La revolución mexicana, como todas las genuinas, vivía su época heroica, algunos de sus protagonistas pretendían cambiar el mundo: repartir las tierras, poner en práctica los derechos obreros, colectivos e individuales, promover el arte y difundirlo entre las masas, escarbar en la identidad de los mexicanos, alfabetizar a niños y adultos, construir escuelas, reformar la educación. Pronto soplaron nuevos vientos en este último campo, entre ellos el que trajo la llamada educación dinámica o activa. Gregorio Torres Quintero, quien se había ganado ya un prestigio como maestro y orientador de la educación desde finales del porfiriato, encontró ahora campo fértil para las nuevas teorías. Julia Franco copió en su cuaderno el folleto completo de este autor “La Escuela por la Acción”, en la cual exponía las bases de la llamada educación activa o dinámica, para superar a la estática o verbalizada. Varias eran las diferencias sustanciales entre ambas:

La estática concebía al niño como un saco al que el maestro, único agente activo del proceso de aprendizaje, iba llenando con piezas de conocimiento. La dinámica, a su vez, buscaba la participación del alumno en equipos, experimentos, observaciones, etcétera. En otro aspecto, se trataba de abandonar el ancestral método de la disciplina –léase castigo– heredado de los misioneros españoles, que se empleaba a toda hora para evangelizar y alfabetizar. Tan generalizada estaba esta práctica, decía Torres Quintero, que el diccionario de la Real Academia Española, consignaba un sinónimo de la palabra “disciplina” como un instrumento de cáñamo, con varios ramales que sirven para azotar. “La letra con sangre entra”, se afirmaba con gran convicción.

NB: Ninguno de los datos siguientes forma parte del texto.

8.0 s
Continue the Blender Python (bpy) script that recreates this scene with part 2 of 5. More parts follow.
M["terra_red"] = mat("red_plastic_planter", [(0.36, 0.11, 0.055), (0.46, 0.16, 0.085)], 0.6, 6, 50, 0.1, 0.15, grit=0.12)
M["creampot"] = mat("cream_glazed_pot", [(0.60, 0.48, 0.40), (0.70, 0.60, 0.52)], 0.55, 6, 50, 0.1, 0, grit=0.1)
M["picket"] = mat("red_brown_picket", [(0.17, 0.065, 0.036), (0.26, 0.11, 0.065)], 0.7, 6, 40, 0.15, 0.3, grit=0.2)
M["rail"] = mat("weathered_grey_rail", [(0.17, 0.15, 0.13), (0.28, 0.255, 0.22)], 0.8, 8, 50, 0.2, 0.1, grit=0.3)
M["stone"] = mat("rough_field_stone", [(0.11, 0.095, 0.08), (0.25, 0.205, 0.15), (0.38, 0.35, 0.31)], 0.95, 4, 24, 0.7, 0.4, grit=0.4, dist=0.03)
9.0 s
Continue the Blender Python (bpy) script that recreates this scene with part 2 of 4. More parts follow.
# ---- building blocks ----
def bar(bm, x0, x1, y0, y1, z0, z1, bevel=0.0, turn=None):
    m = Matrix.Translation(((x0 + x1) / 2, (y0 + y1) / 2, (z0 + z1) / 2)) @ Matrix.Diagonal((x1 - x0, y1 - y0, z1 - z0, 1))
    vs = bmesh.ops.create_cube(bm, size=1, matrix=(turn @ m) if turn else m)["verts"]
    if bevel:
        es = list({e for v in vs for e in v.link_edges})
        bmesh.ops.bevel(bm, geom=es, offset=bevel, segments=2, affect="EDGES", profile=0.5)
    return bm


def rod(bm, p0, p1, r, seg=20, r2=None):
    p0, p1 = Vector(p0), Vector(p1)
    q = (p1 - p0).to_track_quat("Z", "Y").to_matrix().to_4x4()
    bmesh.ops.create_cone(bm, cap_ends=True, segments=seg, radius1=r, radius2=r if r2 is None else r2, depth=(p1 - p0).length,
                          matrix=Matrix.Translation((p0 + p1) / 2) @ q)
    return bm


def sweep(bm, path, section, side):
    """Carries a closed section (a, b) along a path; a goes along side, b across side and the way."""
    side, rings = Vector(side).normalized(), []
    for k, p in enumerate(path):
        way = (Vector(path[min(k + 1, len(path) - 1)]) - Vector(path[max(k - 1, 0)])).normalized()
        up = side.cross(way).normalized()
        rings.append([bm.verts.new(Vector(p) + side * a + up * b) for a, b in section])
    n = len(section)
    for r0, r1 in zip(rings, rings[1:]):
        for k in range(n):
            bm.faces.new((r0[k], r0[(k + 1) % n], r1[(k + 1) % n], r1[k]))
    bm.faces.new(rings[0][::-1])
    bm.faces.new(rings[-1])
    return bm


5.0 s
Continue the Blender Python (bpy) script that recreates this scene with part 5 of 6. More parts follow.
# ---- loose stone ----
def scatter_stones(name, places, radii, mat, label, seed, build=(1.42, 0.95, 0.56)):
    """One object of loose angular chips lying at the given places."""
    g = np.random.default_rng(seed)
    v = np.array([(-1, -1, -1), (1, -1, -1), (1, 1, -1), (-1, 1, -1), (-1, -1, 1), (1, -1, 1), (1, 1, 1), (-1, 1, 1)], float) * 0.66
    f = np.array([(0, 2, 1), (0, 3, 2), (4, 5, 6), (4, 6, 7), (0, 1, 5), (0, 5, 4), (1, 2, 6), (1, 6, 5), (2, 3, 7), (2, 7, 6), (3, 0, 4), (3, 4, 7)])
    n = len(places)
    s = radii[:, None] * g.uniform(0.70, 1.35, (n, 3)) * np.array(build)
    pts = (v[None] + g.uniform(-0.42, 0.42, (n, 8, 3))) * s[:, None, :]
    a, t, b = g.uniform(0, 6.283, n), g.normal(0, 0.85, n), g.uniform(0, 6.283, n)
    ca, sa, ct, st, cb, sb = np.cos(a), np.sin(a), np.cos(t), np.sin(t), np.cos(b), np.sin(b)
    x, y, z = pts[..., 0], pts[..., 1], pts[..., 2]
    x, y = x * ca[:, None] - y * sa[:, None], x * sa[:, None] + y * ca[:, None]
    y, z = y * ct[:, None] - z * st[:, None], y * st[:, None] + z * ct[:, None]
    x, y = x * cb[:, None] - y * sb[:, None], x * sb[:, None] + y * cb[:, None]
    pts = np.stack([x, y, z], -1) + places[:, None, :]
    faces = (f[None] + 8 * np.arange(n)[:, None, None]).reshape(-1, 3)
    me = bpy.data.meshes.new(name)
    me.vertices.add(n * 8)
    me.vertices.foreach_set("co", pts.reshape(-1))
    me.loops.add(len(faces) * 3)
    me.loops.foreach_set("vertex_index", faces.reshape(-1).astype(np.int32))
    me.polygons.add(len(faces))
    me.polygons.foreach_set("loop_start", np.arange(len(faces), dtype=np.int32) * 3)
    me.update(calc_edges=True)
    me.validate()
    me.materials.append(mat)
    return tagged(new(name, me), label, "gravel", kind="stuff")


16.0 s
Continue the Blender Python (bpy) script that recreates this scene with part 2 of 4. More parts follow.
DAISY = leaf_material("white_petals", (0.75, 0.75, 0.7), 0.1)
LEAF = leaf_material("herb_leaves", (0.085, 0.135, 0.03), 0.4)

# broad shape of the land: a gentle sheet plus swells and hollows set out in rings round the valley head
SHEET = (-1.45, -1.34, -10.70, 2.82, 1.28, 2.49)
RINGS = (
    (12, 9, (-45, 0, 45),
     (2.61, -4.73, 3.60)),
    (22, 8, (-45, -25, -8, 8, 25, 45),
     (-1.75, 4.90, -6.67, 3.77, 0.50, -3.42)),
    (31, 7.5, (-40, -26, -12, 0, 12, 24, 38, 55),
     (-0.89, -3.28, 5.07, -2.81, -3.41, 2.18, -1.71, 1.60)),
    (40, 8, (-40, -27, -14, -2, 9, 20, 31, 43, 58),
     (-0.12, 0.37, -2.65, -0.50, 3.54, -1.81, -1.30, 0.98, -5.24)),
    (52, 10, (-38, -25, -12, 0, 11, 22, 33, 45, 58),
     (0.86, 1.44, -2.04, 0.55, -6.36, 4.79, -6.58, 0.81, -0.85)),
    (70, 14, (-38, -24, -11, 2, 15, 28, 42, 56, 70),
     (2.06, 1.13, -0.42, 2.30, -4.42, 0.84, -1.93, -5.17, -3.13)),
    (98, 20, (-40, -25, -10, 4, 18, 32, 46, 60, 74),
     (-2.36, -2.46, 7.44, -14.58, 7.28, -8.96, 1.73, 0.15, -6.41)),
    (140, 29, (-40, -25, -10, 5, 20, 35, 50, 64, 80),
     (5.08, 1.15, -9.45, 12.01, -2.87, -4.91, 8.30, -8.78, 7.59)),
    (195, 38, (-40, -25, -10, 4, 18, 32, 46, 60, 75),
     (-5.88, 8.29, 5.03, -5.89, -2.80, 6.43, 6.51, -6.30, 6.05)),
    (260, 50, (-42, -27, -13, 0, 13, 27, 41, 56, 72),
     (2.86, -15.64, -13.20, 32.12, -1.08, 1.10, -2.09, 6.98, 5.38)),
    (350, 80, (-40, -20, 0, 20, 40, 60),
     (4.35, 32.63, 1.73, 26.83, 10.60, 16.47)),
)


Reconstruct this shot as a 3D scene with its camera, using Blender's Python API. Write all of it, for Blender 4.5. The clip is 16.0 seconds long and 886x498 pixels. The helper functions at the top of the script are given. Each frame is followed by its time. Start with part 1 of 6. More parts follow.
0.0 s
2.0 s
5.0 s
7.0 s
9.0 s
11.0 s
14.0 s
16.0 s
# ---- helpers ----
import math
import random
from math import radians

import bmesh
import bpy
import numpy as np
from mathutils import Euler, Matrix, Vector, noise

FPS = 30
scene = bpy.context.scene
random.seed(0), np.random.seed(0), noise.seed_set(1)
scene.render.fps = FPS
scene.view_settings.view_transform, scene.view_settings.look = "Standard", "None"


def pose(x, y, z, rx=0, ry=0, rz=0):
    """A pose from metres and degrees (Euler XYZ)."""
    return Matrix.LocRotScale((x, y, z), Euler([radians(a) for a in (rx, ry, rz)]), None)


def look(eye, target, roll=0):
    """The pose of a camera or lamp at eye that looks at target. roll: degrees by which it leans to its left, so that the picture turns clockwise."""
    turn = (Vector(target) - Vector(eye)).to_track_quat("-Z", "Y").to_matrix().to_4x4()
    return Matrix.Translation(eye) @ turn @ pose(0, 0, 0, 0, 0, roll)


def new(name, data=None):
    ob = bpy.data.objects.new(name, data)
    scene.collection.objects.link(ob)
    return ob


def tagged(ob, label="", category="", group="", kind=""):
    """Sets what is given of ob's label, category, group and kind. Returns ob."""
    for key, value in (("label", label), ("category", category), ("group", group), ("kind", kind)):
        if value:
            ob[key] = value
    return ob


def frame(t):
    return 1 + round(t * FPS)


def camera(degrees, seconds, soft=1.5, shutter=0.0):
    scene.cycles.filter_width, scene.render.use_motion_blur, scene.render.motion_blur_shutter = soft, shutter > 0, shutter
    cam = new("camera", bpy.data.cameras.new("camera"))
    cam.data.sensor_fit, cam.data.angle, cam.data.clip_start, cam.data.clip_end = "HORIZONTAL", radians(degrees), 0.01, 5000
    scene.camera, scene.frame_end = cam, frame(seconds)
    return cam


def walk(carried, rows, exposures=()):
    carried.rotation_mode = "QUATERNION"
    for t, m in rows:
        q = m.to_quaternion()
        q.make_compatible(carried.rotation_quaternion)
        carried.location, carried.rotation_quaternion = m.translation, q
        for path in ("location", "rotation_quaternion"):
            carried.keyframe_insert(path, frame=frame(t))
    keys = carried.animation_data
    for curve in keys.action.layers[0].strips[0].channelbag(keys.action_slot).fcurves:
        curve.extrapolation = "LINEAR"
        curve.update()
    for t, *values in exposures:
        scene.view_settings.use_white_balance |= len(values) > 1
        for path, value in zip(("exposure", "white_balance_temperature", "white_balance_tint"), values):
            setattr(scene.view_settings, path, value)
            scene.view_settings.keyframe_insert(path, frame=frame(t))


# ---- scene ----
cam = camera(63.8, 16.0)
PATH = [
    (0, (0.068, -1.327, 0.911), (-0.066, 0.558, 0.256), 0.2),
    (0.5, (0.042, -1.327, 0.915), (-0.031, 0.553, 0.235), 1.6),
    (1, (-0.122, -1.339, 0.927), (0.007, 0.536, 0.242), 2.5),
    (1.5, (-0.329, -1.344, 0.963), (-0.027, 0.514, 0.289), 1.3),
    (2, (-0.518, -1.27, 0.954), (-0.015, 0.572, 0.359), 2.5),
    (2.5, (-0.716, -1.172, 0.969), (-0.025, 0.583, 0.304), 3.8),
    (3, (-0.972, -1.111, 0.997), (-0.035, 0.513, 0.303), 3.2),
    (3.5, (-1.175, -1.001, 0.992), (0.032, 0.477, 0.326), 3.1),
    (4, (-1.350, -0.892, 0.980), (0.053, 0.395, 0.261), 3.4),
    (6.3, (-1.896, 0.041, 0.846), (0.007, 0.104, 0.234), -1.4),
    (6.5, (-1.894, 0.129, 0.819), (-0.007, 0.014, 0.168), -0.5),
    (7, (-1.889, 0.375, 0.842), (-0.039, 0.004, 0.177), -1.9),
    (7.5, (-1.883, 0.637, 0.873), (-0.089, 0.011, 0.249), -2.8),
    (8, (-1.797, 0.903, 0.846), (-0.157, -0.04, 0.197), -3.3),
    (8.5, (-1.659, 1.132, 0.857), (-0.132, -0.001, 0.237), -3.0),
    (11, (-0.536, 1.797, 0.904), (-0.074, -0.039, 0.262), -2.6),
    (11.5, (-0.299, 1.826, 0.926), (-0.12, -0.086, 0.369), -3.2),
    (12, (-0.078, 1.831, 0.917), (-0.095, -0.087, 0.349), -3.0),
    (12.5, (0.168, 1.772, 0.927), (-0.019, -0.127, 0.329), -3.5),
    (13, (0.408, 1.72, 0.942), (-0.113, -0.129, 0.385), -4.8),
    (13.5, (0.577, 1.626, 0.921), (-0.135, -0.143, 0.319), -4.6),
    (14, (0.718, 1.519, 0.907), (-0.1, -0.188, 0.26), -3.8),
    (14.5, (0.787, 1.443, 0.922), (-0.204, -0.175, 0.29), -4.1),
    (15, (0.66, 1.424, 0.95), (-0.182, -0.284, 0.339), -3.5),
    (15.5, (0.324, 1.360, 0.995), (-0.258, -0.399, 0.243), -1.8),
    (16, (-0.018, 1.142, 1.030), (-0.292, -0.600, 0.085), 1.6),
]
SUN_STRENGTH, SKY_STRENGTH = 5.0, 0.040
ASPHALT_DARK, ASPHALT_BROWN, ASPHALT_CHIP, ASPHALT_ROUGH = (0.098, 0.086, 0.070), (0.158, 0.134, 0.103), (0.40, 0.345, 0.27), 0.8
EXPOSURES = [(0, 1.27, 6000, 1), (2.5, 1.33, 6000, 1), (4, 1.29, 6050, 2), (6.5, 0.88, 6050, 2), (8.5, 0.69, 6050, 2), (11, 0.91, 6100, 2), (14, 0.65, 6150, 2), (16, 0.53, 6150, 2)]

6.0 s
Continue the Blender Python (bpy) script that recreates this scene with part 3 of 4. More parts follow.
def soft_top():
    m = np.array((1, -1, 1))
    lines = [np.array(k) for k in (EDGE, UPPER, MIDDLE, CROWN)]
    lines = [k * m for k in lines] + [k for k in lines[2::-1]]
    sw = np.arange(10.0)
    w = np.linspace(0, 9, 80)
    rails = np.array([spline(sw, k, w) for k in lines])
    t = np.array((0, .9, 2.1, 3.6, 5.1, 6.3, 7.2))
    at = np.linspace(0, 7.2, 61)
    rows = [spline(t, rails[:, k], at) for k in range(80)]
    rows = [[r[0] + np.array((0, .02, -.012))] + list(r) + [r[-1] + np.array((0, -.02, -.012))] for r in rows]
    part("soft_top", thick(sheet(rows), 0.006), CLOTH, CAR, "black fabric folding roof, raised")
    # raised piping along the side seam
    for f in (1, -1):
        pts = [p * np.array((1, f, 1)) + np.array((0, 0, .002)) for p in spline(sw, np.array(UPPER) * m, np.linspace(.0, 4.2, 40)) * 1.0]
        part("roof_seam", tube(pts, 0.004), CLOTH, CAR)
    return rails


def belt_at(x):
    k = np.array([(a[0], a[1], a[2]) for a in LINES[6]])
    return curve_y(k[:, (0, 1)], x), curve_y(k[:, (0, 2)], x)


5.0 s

Por su parte, la nueva tendencia sostenía que nunca se debía pegar al niño y debían emplearse muchos otros recursos para enmendar las falta que cometiera. Entre ellos, el maestro antes debía investigarse a sí mismo y a los padres o tutores para explicar el mal comportamiento del educando, o su incapacidad o negativa para aprender.

Hasta donde llevo expuesto, he tratado de poner en claro cómo en las grandes políticas educativas como la emprendida hace un siglo, son los maestros colocados en la base del sistema, de quienes depende el éxito o el fracaso.

Igual sucederá hoy con la Nueva Escuela Mexicana, cuyos propósitos y postulados encuentran muchas similitudes con la educación activa de la que se hablaba y se intentaba realizar en el pasado.

También, que los cambios en la educación siempre están engarzados con las reformas sociales. Igual hoy que en 1920.